The economics of smart contract security

Traditional audits cost $50K+ and take weeks. AI-first auditing changes the math for teams that ship continuously.

Guardix Team · Mar 14, 2026 · 5 min

A manual smart contract audit from a reputable firm costs $50,000 to $300,000 depending on codebase size and complexity. The timeline is 2–4 weeks of active review plus queue wait times that can stretch to months. For teams shipping quarterly, this means one audit per release cycle at best.

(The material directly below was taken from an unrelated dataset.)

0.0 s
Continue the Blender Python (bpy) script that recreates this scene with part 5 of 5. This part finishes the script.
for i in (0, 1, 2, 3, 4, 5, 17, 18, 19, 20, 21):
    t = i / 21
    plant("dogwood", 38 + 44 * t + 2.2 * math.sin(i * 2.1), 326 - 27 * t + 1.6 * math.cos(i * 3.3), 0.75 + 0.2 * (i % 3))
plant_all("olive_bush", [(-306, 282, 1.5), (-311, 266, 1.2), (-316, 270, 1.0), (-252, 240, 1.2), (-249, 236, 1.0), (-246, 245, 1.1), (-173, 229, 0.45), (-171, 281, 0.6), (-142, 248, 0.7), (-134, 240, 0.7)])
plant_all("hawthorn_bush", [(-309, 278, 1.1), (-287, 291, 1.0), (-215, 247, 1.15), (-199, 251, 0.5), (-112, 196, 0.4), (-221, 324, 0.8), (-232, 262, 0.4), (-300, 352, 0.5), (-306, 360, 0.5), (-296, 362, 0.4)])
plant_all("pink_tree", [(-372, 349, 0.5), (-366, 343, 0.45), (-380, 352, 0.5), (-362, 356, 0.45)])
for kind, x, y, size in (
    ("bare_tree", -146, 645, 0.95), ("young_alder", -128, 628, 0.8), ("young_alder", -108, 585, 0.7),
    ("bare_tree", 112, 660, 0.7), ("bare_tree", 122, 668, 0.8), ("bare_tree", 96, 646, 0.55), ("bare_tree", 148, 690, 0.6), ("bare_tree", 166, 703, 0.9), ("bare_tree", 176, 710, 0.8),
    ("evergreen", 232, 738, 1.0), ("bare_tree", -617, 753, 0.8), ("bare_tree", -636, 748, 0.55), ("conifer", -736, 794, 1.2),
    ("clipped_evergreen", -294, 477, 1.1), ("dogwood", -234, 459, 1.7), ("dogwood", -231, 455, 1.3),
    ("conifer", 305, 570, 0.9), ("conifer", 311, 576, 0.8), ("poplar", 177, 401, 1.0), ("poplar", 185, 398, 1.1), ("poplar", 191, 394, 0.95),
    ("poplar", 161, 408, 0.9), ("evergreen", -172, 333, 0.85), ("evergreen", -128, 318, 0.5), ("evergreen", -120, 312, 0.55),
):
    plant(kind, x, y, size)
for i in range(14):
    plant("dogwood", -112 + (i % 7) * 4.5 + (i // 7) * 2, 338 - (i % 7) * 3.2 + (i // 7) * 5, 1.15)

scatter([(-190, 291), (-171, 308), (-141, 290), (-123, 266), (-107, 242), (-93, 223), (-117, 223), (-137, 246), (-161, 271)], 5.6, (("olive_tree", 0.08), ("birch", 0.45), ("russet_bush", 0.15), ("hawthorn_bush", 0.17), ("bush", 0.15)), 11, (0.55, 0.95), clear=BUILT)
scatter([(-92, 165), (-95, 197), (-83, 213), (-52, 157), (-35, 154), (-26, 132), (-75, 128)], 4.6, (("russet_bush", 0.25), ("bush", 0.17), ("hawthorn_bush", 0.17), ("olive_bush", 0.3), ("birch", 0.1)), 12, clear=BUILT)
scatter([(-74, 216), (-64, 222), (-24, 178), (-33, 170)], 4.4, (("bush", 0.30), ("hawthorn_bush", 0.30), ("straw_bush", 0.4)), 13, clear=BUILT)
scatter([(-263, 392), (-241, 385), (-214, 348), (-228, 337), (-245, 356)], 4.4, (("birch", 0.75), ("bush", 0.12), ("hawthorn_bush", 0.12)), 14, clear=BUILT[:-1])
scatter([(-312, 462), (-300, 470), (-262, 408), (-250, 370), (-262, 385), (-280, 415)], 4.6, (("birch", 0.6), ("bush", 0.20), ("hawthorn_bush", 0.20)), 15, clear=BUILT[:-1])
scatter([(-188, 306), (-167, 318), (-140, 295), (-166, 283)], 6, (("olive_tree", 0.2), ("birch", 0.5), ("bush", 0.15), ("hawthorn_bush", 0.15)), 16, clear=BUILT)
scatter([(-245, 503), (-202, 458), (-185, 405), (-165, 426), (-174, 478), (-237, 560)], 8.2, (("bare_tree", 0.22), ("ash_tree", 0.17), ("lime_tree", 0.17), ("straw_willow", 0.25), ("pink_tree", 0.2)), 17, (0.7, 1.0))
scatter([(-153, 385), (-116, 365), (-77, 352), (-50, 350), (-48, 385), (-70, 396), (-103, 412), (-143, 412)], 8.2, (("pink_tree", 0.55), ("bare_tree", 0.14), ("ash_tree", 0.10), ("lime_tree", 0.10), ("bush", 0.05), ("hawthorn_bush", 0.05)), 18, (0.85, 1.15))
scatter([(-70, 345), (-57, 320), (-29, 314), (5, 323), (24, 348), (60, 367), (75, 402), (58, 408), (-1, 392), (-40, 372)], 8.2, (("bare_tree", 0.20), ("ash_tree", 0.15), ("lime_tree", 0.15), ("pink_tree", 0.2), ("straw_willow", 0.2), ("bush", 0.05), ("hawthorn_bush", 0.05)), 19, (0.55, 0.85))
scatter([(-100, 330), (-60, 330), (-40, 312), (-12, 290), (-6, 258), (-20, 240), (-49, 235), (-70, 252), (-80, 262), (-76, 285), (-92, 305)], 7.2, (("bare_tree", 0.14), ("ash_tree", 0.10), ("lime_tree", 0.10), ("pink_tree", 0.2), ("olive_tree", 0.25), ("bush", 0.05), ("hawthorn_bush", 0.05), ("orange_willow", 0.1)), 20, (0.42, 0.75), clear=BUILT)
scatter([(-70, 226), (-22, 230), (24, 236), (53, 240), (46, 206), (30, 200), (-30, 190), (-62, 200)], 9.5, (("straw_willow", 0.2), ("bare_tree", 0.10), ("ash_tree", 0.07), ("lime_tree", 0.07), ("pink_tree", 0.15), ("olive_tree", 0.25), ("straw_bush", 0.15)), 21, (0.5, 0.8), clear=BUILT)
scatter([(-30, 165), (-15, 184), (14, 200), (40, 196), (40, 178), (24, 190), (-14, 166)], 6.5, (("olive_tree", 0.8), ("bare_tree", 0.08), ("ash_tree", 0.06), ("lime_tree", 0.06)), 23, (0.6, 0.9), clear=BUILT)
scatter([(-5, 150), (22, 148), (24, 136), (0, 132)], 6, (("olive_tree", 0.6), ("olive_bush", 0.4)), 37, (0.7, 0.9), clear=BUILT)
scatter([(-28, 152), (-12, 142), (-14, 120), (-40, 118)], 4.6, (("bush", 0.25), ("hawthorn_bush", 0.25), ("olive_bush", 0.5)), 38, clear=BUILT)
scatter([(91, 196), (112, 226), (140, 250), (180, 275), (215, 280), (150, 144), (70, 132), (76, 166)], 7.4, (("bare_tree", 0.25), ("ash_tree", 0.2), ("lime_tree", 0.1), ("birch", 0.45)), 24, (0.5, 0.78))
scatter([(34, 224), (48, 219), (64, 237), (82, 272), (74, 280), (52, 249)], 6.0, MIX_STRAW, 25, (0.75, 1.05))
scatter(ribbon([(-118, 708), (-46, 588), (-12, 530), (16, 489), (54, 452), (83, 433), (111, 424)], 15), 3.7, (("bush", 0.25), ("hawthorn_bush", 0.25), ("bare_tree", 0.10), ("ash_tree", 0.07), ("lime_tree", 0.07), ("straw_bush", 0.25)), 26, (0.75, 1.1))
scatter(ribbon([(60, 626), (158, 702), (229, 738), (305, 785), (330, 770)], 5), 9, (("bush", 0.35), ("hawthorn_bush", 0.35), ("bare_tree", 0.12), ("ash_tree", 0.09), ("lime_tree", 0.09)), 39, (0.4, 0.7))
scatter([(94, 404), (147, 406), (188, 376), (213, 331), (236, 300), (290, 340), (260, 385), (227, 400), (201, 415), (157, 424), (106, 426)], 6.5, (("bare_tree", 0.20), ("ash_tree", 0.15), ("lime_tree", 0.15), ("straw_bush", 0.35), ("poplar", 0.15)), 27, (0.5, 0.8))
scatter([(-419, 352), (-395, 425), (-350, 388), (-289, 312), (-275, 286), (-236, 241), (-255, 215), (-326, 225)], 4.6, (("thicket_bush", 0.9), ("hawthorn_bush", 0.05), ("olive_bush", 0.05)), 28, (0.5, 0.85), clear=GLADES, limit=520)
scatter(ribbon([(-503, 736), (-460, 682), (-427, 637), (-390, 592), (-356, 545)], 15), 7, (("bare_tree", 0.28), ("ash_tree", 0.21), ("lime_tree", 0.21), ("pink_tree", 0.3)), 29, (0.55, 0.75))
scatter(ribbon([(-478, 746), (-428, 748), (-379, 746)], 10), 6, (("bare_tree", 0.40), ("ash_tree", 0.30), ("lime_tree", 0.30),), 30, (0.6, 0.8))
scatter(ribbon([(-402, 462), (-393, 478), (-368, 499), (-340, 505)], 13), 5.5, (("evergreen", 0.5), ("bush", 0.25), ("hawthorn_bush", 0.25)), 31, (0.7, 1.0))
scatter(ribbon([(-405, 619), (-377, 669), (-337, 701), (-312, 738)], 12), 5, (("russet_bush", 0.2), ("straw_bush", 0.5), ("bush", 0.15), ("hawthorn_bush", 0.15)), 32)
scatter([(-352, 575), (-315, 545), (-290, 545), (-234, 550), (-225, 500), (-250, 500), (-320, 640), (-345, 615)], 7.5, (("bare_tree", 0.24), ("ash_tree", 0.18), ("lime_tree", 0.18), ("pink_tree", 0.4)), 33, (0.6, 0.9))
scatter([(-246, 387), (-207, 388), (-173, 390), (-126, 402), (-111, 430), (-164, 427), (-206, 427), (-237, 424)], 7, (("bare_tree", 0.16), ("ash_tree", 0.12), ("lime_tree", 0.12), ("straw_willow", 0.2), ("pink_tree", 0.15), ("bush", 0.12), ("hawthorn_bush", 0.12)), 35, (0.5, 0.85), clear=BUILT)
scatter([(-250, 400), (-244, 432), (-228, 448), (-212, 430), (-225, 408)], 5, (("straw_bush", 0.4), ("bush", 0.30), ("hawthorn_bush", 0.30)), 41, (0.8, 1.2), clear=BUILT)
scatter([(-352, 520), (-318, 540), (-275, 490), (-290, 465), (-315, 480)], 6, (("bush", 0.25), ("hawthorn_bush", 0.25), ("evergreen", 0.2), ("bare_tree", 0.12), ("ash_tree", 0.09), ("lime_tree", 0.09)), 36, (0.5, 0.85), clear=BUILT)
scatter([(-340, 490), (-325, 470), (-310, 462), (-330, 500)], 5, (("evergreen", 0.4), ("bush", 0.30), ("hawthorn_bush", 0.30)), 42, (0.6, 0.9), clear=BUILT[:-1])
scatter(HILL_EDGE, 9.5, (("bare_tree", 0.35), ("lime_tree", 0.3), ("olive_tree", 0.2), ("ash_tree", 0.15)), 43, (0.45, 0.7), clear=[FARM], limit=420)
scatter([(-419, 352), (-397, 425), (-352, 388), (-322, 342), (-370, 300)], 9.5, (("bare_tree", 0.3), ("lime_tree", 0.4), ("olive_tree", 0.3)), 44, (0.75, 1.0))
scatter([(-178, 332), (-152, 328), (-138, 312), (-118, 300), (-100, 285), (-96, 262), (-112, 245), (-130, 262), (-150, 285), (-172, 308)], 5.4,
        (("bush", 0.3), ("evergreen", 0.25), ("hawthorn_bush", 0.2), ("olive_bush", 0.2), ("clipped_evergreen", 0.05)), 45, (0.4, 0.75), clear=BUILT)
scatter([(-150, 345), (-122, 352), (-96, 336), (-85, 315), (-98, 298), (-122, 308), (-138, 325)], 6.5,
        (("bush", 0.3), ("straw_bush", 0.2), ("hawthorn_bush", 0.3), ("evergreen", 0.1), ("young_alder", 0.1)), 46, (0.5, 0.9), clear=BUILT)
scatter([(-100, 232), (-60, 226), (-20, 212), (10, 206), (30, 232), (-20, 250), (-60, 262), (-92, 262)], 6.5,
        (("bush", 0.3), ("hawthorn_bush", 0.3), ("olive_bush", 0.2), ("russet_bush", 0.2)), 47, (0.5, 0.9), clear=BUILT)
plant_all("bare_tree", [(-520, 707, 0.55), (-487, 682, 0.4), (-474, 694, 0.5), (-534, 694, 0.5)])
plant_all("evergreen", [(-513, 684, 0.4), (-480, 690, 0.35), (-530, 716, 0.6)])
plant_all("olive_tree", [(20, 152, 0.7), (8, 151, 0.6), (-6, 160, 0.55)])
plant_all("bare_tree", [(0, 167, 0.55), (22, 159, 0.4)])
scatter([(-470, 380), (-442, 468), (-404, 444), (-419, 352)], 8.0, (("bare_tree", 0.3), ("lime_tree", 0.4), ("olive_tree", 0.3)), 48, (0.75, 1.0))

This pricing reflects real costs — experienced auditors are scarce and their time is genuinely expensive. But it creates a structural problem: security review becomes a gate rather than a continuous practice. Teams defer audits, batch changes, and ship with larger blast radii than necessary.

The coverage gap

The security industry has an uncomfortable truth: most vulnerability classes are well-understood. Reentrancy, access control, integer overflow, unchecked returns, oracle manipulation — these patterns are documented, categorized, and repeatedly found in audit after audit. They represent the majority of findings in published reports.

The remaining 5% — novel attack vectors, custom business logic errors, cross-protocol interactions — genuinely require human expertise and creative reasoning. This is where experienced auditors provide irreplaceable value.

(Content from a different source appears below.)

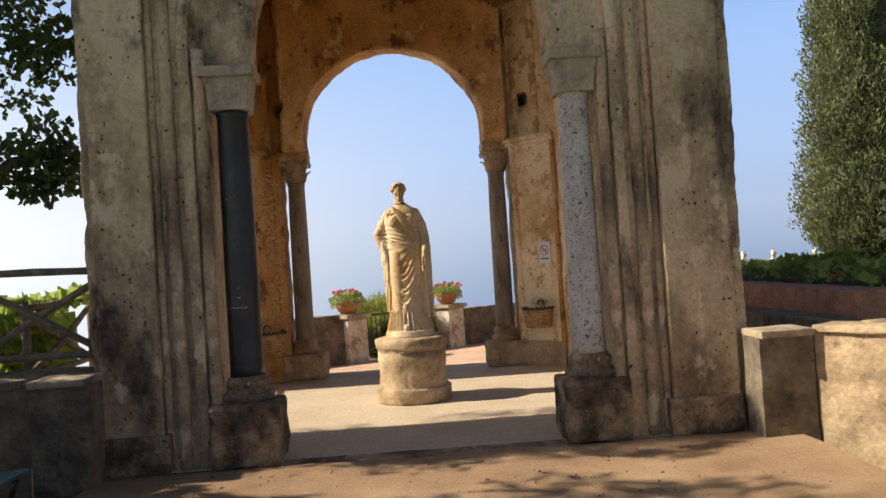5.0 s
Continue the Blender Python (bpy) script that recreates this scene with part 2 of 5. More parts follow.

The question isn’t AI vs human. It’s: what’s the optimal allocation? Spend ~$200 on architecture-first multi-model analysis, then direct $50K+ of human expertise at novel attack vectors and custom business logic that actually need it.

What changes with AI-first auditing

  • Cost per audit drops from $50K+ to ~$200 for architecture-first multi-model analysis
  • Turnaround goes from weeks to hours for the automated portion
  • Re-audits after fixes cost the same — no new engagement required
  • Teams can audit every PR, not just major releases
  • Human auditor time is focused on the genuinely novel and complex issues

This isn’t about replacing manual audits. It’s about restructuring the security budget. Instead of one comprehensive manual audit per quarter, teams can run continuous AI audits on every commit and reserve manual review for the areas where human judgment is irreplaceable.

The continuous security model

When audit cost drops by two orders of magnitude and turnaround goes from weeks to hours, security review stops being a project and becomes a practice. Every significant change gets reviewed. Every fix gets verified. The audit history becomes a living document that tracks the security posture of the codebase over time.

That’s the model we’re building toward with Guardix. Not a replacement for human expertise, but an acceleration layer that makes continuous security economically viable for every team shipping smart contracts.